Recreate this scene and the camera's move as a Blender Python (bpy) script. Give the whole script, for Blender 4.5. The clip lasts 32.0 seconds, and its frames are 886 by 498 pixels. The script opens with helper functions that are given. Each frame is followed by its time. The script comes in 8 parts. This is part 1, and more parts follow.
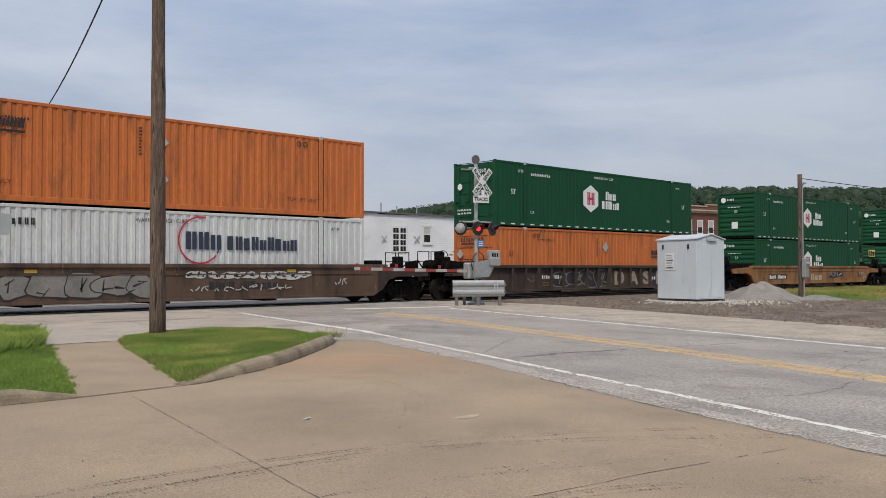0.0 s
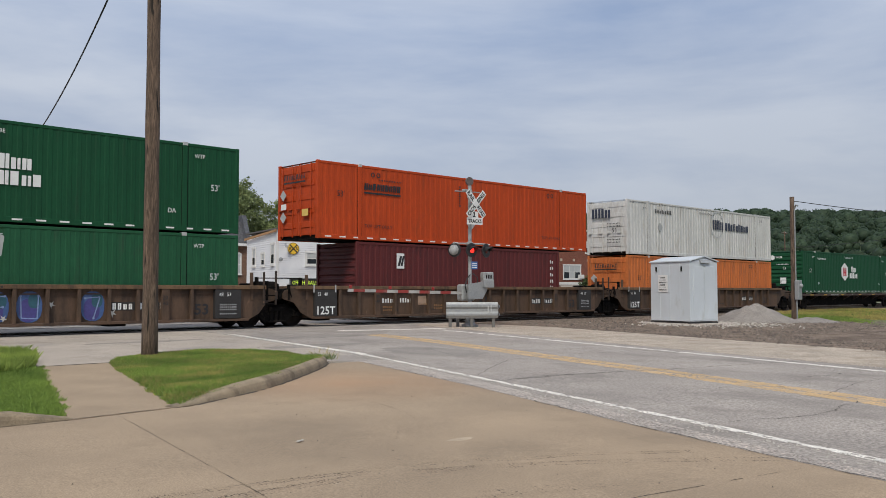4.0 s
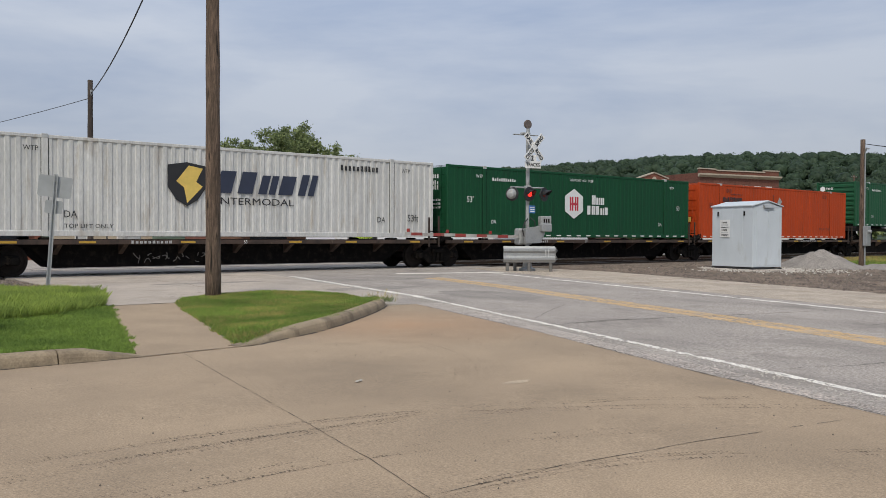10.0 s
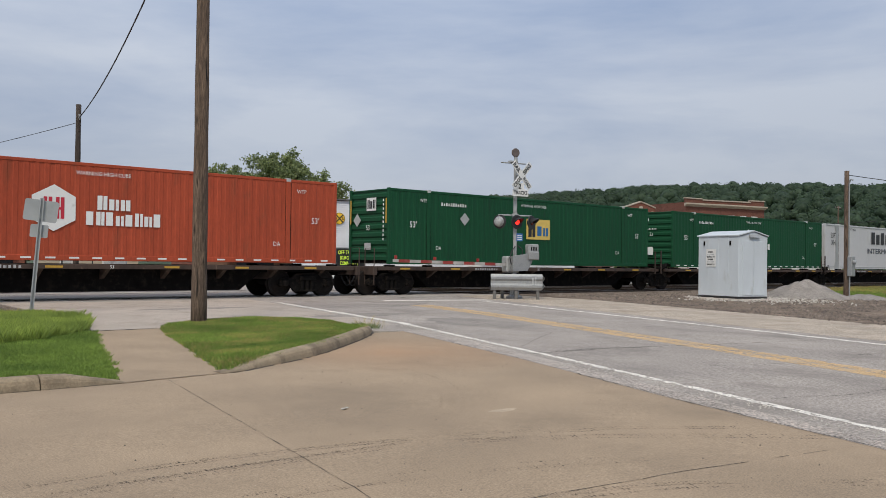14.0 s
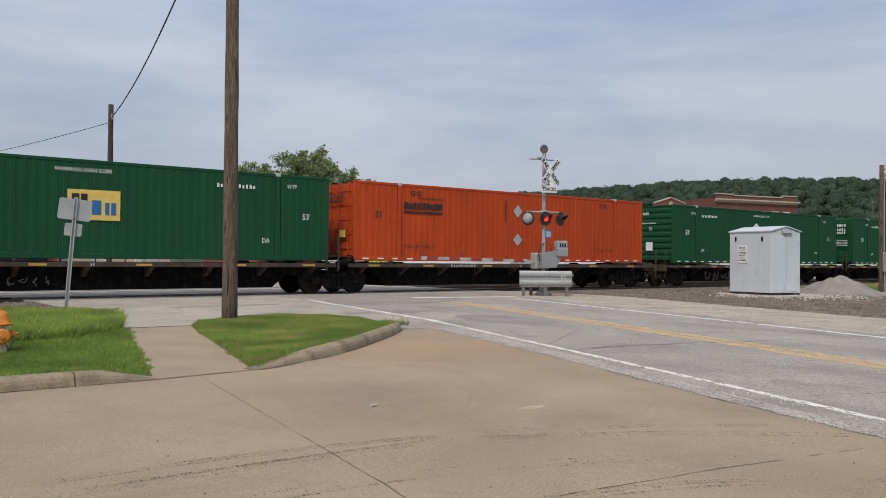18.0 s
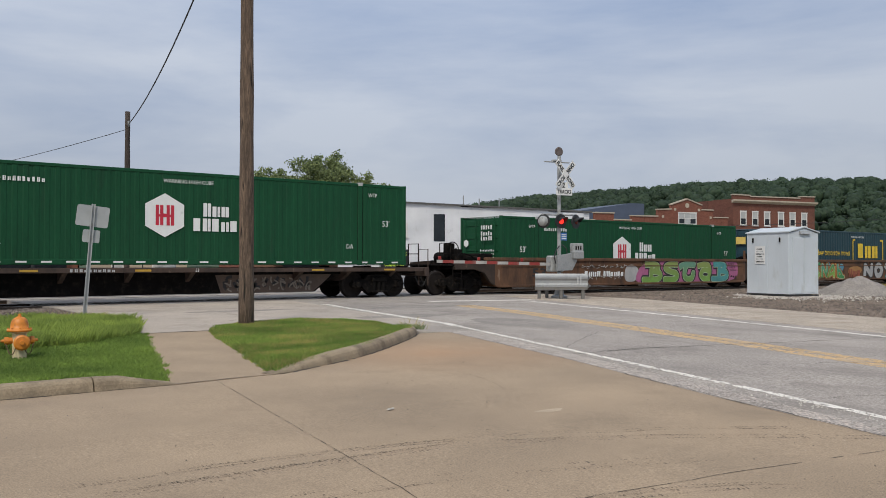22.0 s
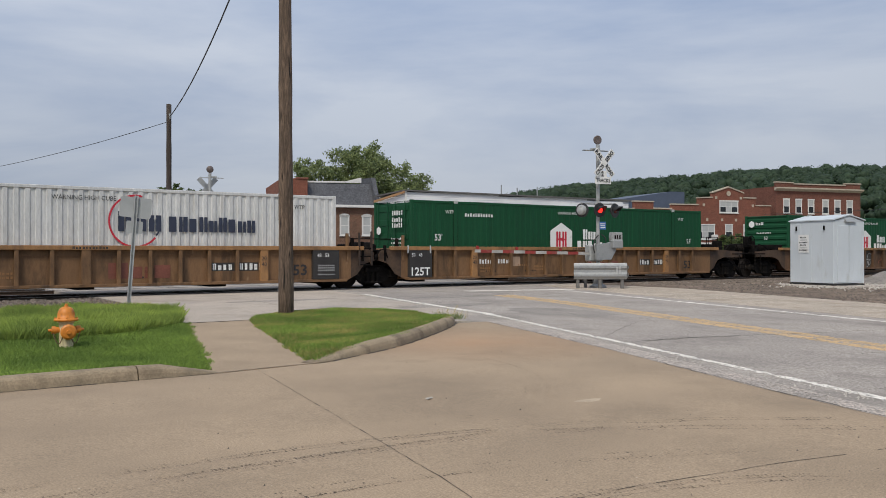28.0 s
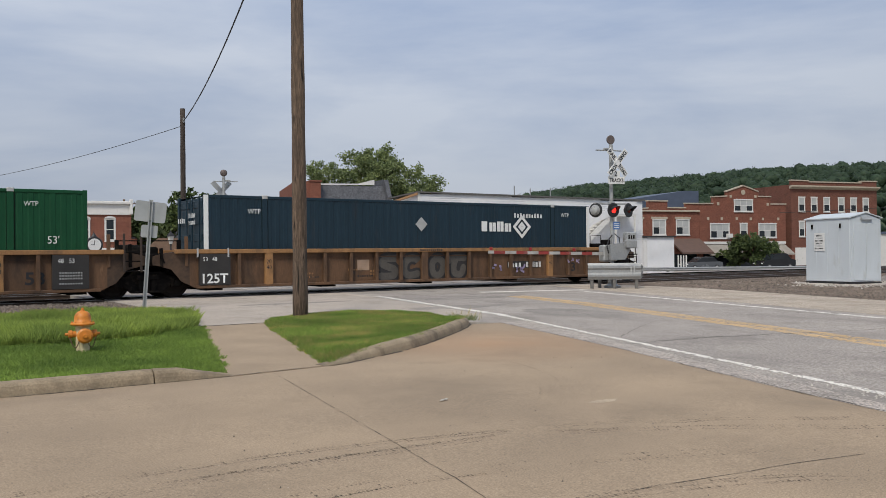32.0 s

========

TASK REQUIREMENTS: Produce an exact copy of each line of data, skipping embedded images.

WORKED SOLUTION:
Recreate this scene and the camera's move as a Blender Python (bpy) script. Give the whole script, for Blender 4.5. The clip lasts 32.0 seconds, and its frames are 886 by 498 pixels. The script opens with helper functions that are given. Each frame is followed by its time. The script comes in 8 parts. This is part 1, and more parts follow.
0.0 s
4.0 s
10.0 s
14.0 s
18.0 s
22.0 s
28.0 s
32.0 s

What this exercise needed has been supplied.